When I think about the Saudi People, I also see problems and concerns, and some conflicts that make me very uncomfortable. I would not like to mention those problems specifically, only that as a Muslim leader in our tradition following Imam W. Deen Mohammed, that I have them, and that they are very serious. It is not appropriate to mention specific matters unless you are authorized or invited to comment on them by those who are directly involved who have higher knowledge or more information than you do. Sometimes we can observe a behavior but because we don't have all of the information we cannot make a conclusion in certainty. Islamic teachings do not permit us to speculate on any matter.

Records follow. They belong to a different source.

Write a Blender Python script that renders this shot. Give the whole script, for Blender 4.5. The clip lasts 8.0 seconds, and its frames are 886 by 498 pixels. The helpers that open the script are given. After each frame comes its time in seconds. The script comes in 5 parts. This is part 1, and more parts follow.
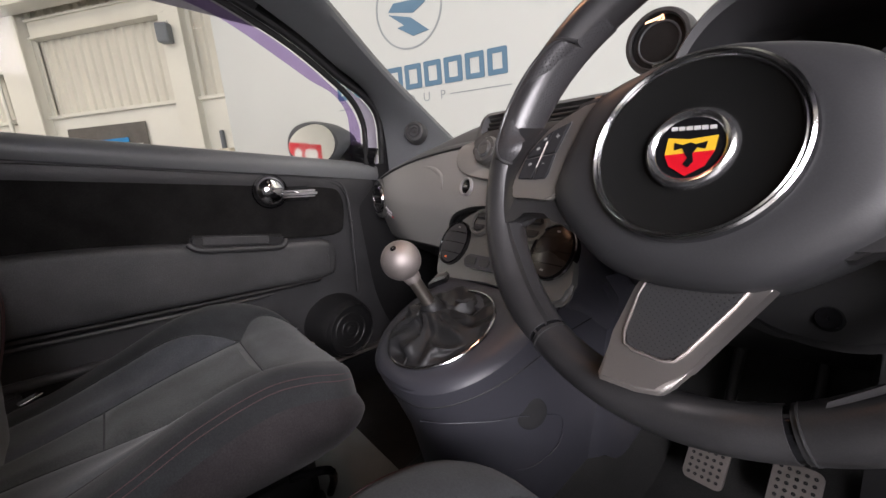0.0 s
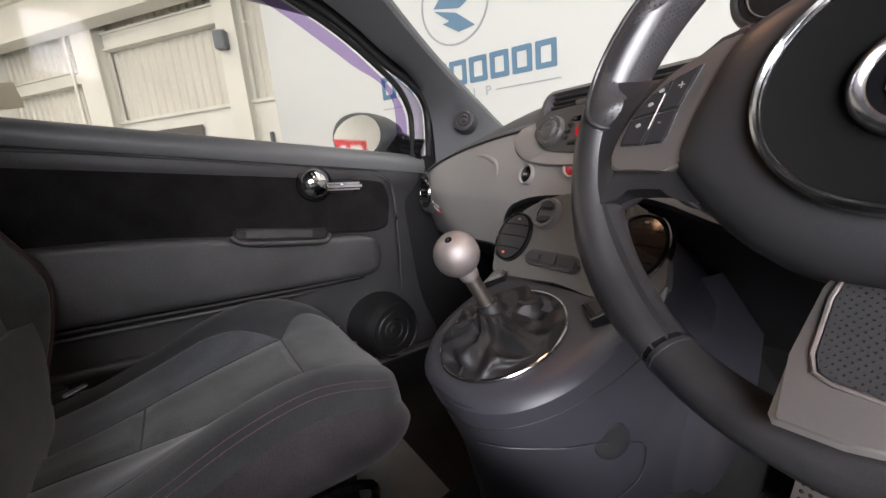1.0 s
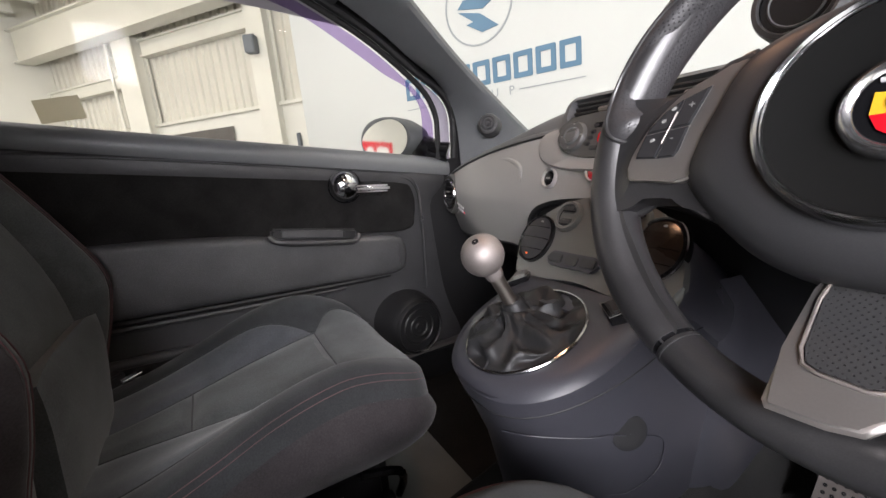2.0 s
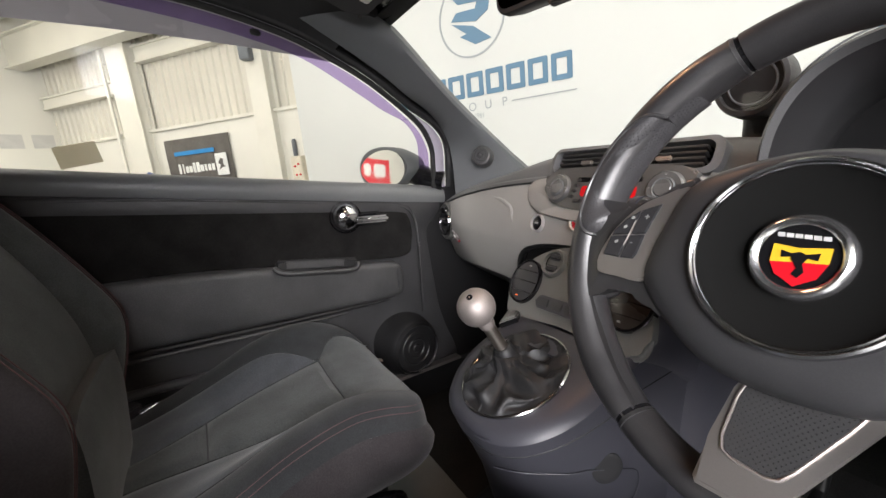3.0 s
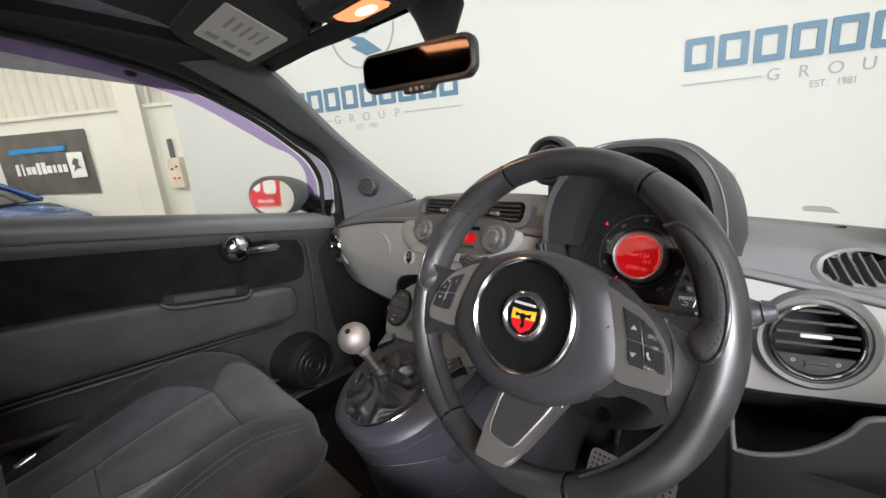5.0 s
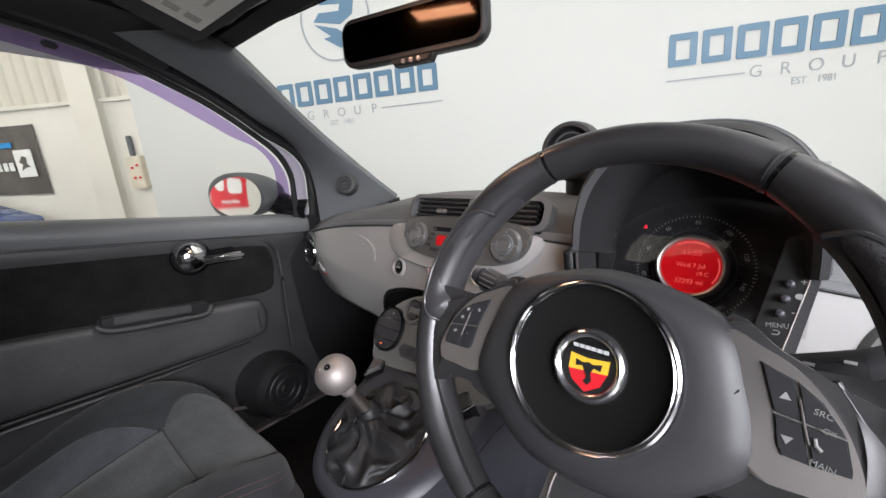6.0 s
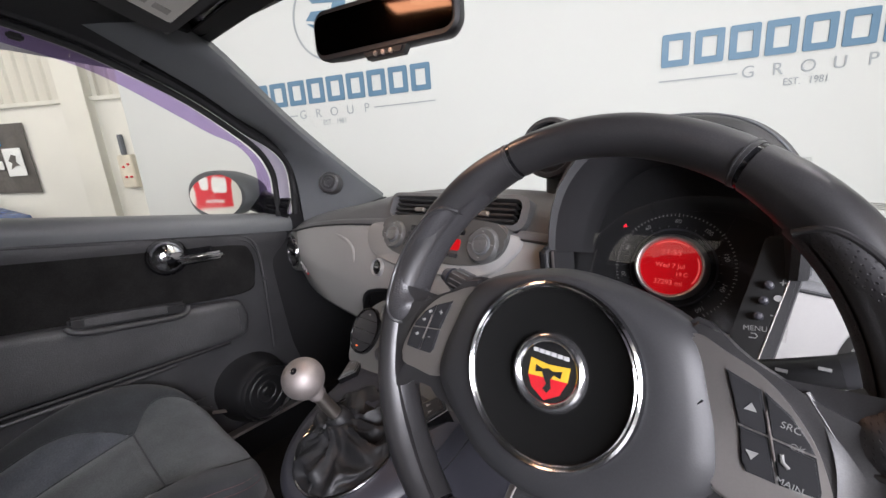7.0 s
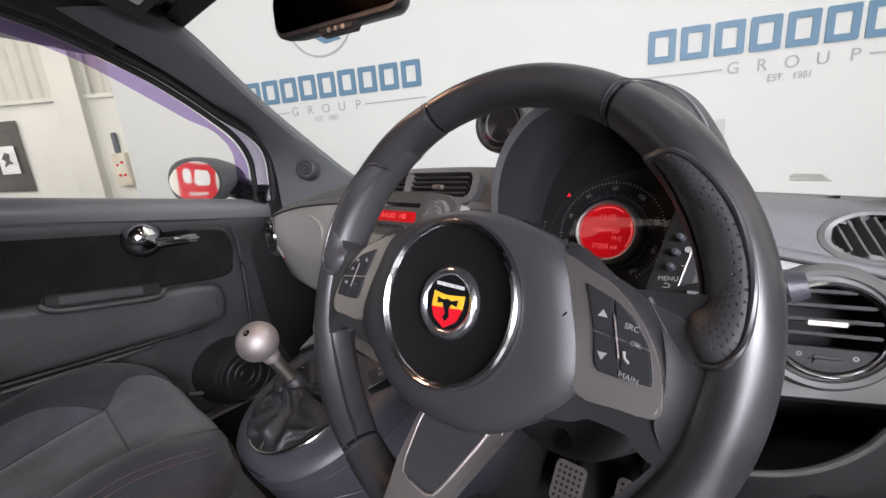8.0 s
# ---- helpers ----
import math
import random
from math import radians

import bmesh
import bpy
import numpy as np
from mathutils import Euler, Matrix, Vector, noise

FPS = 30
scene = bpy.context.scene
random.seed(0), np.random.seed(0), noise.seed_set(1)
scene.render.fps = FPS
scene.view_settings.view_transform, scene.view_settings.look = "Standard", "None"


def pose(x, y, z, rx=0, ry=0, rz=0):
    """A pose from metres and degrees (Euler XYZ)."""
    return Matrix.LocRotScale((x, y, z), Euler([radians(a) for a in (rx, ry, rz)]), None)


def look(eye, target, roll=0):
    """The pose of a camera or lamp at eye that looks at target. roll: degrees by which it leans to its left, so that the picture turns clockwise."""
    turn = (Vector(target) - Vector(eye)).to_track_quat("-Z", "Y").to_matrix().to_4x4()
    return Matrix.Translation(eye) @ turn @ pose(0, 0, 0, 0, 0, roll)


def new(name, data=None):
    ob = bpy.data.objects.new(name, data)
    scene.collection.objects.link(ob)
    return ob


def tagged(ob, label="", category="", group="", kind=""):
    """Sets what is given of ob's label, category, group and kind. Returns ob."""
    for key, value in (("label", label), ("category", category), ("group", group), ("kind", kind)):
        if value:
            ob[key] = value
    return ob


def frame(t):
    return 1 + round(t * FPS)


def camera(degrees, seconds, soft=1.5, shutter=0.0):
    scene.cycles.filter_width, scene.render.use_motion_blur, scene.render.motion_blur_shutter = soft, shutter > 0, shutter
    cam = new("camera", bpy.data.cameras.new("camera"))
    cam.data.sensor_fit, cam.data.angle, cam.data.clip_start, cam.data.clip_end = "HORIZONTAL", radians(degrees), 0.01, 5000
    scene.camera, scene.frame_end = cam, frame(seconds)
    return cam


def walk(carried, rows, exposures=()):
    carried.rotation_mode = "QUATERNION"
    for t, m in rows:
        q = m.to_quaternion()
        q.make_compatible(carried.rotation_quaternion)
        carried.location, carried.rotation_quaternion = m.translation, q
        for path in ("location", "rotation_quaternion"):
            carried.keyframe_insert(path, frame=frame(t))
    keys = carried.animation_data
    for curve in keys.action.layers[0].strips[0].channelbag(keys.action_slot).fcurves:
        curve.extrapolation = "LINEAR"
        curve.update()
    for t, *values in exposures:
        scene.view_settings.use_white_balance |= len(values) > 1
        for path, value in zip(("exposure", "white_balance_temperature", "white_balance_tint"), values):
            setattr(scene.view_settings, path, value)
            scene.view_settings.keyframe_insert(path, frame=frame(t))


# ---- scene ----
cam = camera(94.6, 8.0)
PATH = [
    (0, (0.416, 0.054, 0.939), (-1.118, 1.257, 0.491), -4.7),
    (0.5, (0.386, 0.054, 0.905), (-1.223, 1.161, 0.471), -5.0),
    (1, (0.348, 0.076, 0.916), (-1.302, 1.121, 0.488), -5.2),
    (2.3, (0.375, 0.047, 0.935), (-1.335, 0.995, 0.512), -5.5),
    (2.5, (0.375, 0.044, 0.947), (-1.33, 1.002, 0.524), -5.5),
    (3, (0.407, 0.037, 1.005), (-1.285, 1.016, 0.582), -5.6),
    (3.5, (0.466, 0.038, 1.067), (-1.18, 1.088, 0.635), -5.4),
    (4, (0.505, 0.044, 1.068), (-1.071, 1.193, 0.624), -5.3),
    (4.5, (0.527, 0.026, 1.08), (-0.96, 1.282, 0.621), -5.0),
    (5, (0.536, 0.011, 1.098), (-0.868, 1.354, 0.625), -4.7),
    (5.2, (0.529, 0.011, 1.098), (-0.855, 1.377, 0.632), -4.7),
    (6.3, (0.389, 0.1, 1.073), (-0.924, 1.527, 0.585), -4.5),
    (6.5, (0.386, 0.102, 1.067), (-0.928, 1.53, 0.583), -4.4),
    (7, (0.427, 0.112, 1.076), (-0.883, 1.544, 0.592), -4.4),
    (7.5, (0.466, 0.125, 1.047), (-0.84, 1.561, 0.565), -4.4),
    (8, (0.492, 0.129, 1.035), (-0.812, 1.567, 0.555), -4.4),
]
LIGHTNESS = [(0.0, -0.25, 6550, 19), (0.5, -0.14, 6520, 18), (1.0, 0.0, 6500, 17), (2.5, 0.18, 6480, 15), (3.5, 0.17, 6750, 12), (4.4, 0.09, 6800, 11), (5.0, 0.03, 6450, 12), (6.4, -0.04, 6270, 16), (8.0, -0.04, 6240, 18)]
walk(cam, [(t, look(eye, target, roll)) for t, eye, target, roll in PATH], LIGHTNESS)

# ---- world and light ----
world = bpy.data.worlds.new("showroom_air")
scene.world = world
world.use_nodes = True
world.node_tree.nodes["Background"].inputs[0].default_value = (0.9, 0.93, 1.0, 1)
world.node_tree.nodes["Background"].inputs[1].default_value = 0.25

# The showroom stands askew to the car: its own axes run along the sign wall and away from the car.
ROOM = pose(-1.94, 2.70, 0, 0, 0, 38.34)


def area_lamp(name, m, sx, sy, watts, col):
    lamp = bpy.data.lights.new(name, "AREA")
    lamp.shape, lamp.size, lamp.size_y, lamp.energy, lamp.color = "RECTANGLE", sx, sy, watts, col
    ob = new(name, lamp)
    ob.matrix_world = m
    return ob


# x, y in the hall and watts; the rows over the open driver's side are the nearest to the cabin
LAMPS = [(-8.0, -2.2, 190), (-4.2, -2.6, 78), (-1.2, -2.7, 5), (1.9, -2.7, 4), (4.3, -2.7, 115), (-6.5, -5.6, 165), (0.6, -5.6, 45), (-4.0, -9.6, 90), (1.0, -9.0, 70)]
for lx, ly, lw in LAMPS:
    area_lamp("high_bay_light", ROOM @ pose(lx, ly, 4.55), 1.5, 0.5, lw, (1.0, 0.975, 0.93))
# side light added out of view, to brighten the cabin from the driver's side
area_lamp("added_side_light", pose(3.7, -2.3, 2.05, 0, 80, 7), 2.1, 4.0, 820, (0.97, 0.98, 1.0))
# the courtesy lamp over the mirror is lit
area_lamp("courtesy_light", pose(0.02, 0.385, 1.288, 0, 0, 0), 0.09, 0.04, 0.42, (1.0, 0.56, 0.32))


# ---- materials ----
def nodes_of(name):
    m = bpy.data.materials.new(name)
    m.use_nodes = True
    return m, m.node_tree.nodes, m.node_tree.links, m.node_tree.nodes["Principled BSDF"]


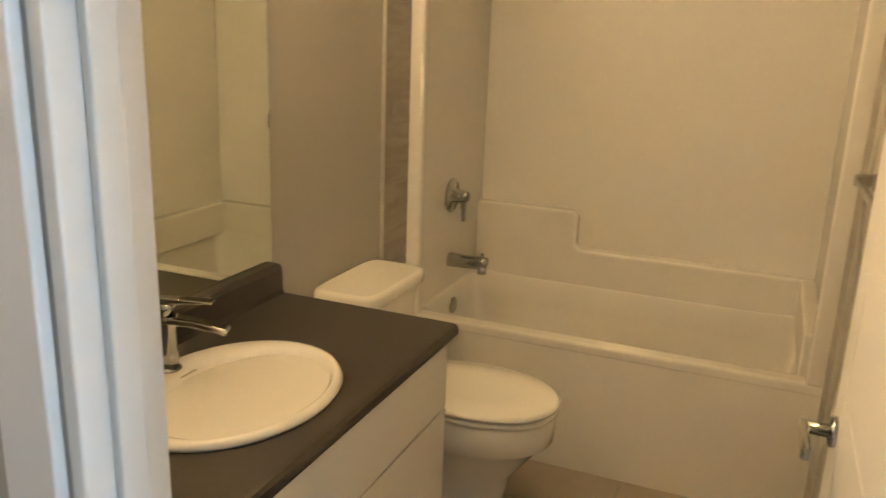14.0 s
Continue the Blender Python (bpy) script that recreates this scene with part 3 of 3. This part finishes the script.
def counter_with_hole(x0, x1, y0, y1, z0, z1, cx, cy, rx, ry):
    angles = [2 * math.pi * i / 56 for i in range(56)] + [math.atan2(y - cy, x - cx) % (2 * math.pi) for x in (x0, x1) for y in (y0, y1)]
    angles = sorted(angles)
    bm = bmesh.new()

    def edge(a):
        c, s = math.cos(a), math.sin(a)
        k = min([(x1 - cx) / c if c > 1e-9 else 1e9, (x0 - cx) / c if c < -1e-9 else 1e9, (y1 - cy) / s if s > 1e-9 else 1e9, (y0 - cy) / s if s < -1e-9 else 1e9])
        return cx + k * c, cy + k * s
    rings = []
    for z in (z1, z0):
        rings.append([bm.verts.new((cx + rx * math.cos(a), cy + ry * math.sin(a), z)) for a in angles])
        rings.append([bm.verts.new((*edge(a), z)) for a in angles])
    it, ot, ib, ob_ = rings
    n = len(angles)
    for i in range(n):
        j = (i + 1) % n
        bm.faces.new((it[i], ot[i], ot[j], it[j]))
        bm.faces.new((ib[j], ob_[j], ob_[i], ib[i]))
        bm.faces.new((ot[i], ob_[i], ob_[j], ot[j]))
        bm.faces.new((it[j], ib[j], ib[i], it[i]))
    bmesh.ops.recalc_face_normals(bm, faces=bm.faces)
    return bm


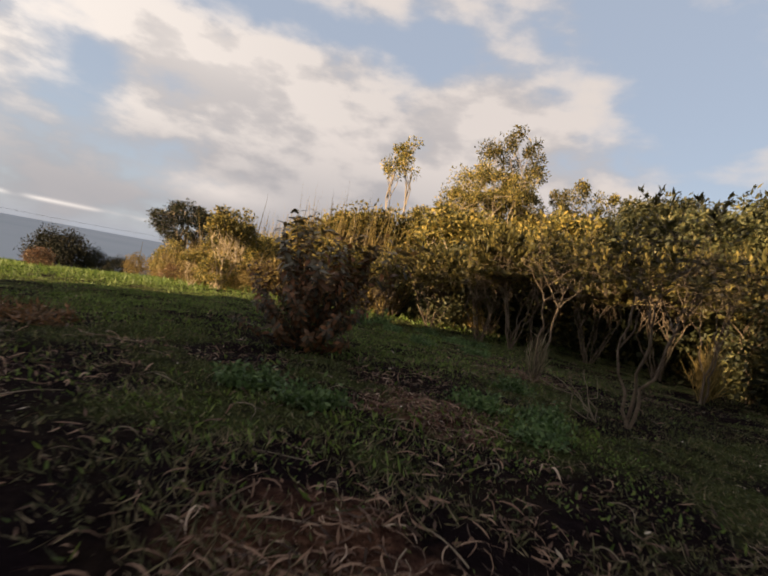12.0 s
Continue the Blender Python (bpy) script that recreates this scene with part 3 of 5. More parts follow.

I congratulate his Royal Highness King Salman and his son the Crown Prince Mohammed bin Salman, on the progress of the Saudi People, and on their efforts to ensure a good and honorable progress. I congratulate and pray to Allah for the broadest and continued success of the Aramco Oil concern, and all that it means for the people of Saudi Arabia and their future as a faithful, stable Muslim society, and as leaders for Islam with Muslim eyes, hearts and minds on them, and the eyes of the moral and immoral world on them. I pray to Allah for more stability and progress in all areas of Saudi society as an Islamic society, and in their Islamic obligations as custodians of the Sacred Places. I will also say to all Muslims around the world, to the Saudi People and their Rulers, and to us here in America, to remember Allah more, to remember more of Islam, and to sin less.